Tuesday, September 7, 2010

Grace.

"You called and You shouted, broke through my deafness, now I'm breathing in, and breathing out, I'm alive again.  You shattered my darkness, washed away my blindness, now I'm breathing in, and breathing out, I'm alive again." - Matt Maher, Alive Again.

Dangle.  We were dead, hard-core.  We had no chance.  We were hopeless, and yet our darkness was shattered, our eyes were cleared, and life was given.  This is awesome.  
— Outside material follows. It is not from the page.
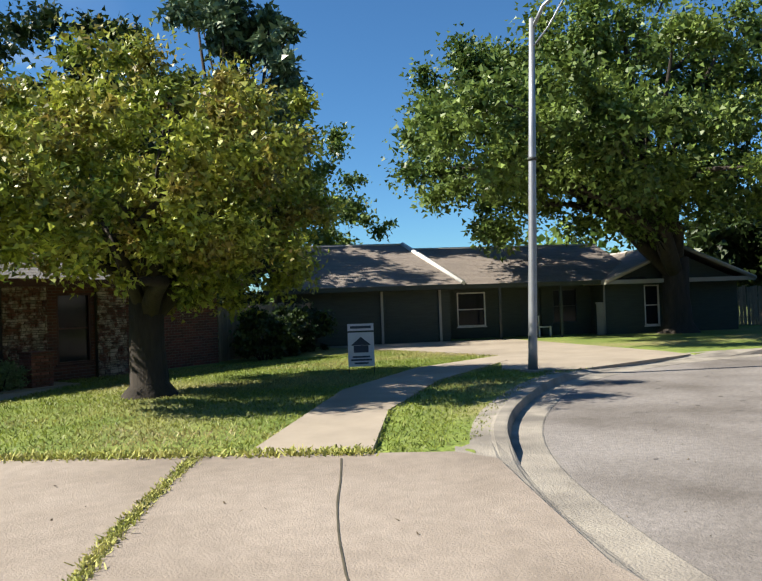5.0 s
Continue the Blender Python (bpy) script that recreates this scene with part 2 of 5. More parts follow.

And we pass by it.  Everyday, we forget about it.  Just like our previous (or present) life (not talking reincarnation here, folks, more like regeneration), we blindly run to death.  In the words of John Donne, in his Holy Sonnet #1:

"I run to death, and death meets me as fast,
And all my pleasures are like yesterday;
I dare not move my dim eyes any way,
Despair behind, and death before doth cast
Such terror, and my feeble flesh doth waste
By sin in it, which it t'wards hell doth weigh;
Only thou art above, and when towards thee
By thy leave I can look, I rise again;
But our old subtle foe so tempteth me,
That not one hour my self I can sustain." 
 
That's just it.  We may not chose death, but we're sure running to it.   "And when towards thee..I can look, I rise again."  Even though my blogs may sound like a broken record, this is it!  By Christ's power, people rise.  The lame are healed, the blind can see, and the dead rise from death. 
 
The dead rise from death!  We can't be good enough to work our way into heaven.  We can't earn God's love.  We will never be able to impress God.  We've grown accustomed to the thought that "God loves good little boys and girls."  And "if you are polite and don't kill people or do porn or lie, then God will love you." 
 
Something is wrong with that.   As Brennan Manning says in The Ragamuffin Gospel:

"Our huffing and puffing to impress God, our scrambling for brownie points, our thrashing about trying to fix ourselves while hiding our pettiness and wallowing in guilt are nauseating to God and are a flat denial of the gospel of grace."

When you read the Gospels, you will notice that Jesus never hates on the poor in Spirit, or the prostitutes, or the broken, but He comes and completely blows down the self-righteous doors of the hypocrites and the Pharisees.  
 
"For it is by grace that you have been saved, not by works, so that no man can boast."
 
"As Jesus was walking on from there he saw a man named Matthew sitting at the tax office, and he said to him, 'Follow me.'  And he got up and followed him.  Now while he was at table in the house it happened that a number of tax collectors ad sinners came to sit at the table with Jesus and his disciples.  When the Pharisees saw this, they said to his disciples, ' why does your master eat with tax collectors and sinners?'  When he heard this he replied, 'It is not the healthy who need the doctor, but the sick.  Go and learn the meaning of the words: Mercy is what pleases me, not sacrifice.  And indeed I cam to call not the upright, but sinners.'

Dangle.  In finishing the sonnet of John Donne that I started before, here's the last couplet:
 
"Thy Grace may wing me to prevent his (satan's) art,
And thou like Adamant draw mine iron heart." 
 
God's not giving up on the chase.  So as you go along your way to school or to jobs or whatever it is that you do, remember this:  Grace and mercy are the only ways to draw near to God, trying to do works after works isn't going to do anything.  God's drawing your heart.  Now go out and be drawn.
 




2 comments:

  1. Ben...this is beautifully written, and a much needed reminder. I, for one, can never be reminded of this enough.

    And I had not read that sonnet...so much Truth and beauty in one piece of poetry - thank you for sharing it.

    Your blog reminded me of something I recently read in Tim Keller's book, A Prodigal God. He said, "...The crucial point here is that, in general, religiously observant people were offended by Jesus, but those estranged from religious and moral observance were intrigued and attracted TO Him. We see this throughout the New Testament accounts of Jesus's life. In every case where Jesus meets a religious person and a sexual outcast (as in Luke 7) or a religious person and a racial outcast (as in John 3-4) or a religious person and a political outcast (as in Luke 19), the outcast is the one who connects with Jesus and the "elder-brother" type does not. Jesus says to the the respectable religious leaders, "the tax collectors and the prostitutes enter the Kingdom before you." (Matthew 21:31)

    God keeps reminding me, when I feel inadequate, or have doubts about whether or not Ryan is in Heaven, that being religious and "doing" the right things never earned Jesus' approval. Instead, Jesus took the side of the outcast every time. As you said, GRACE.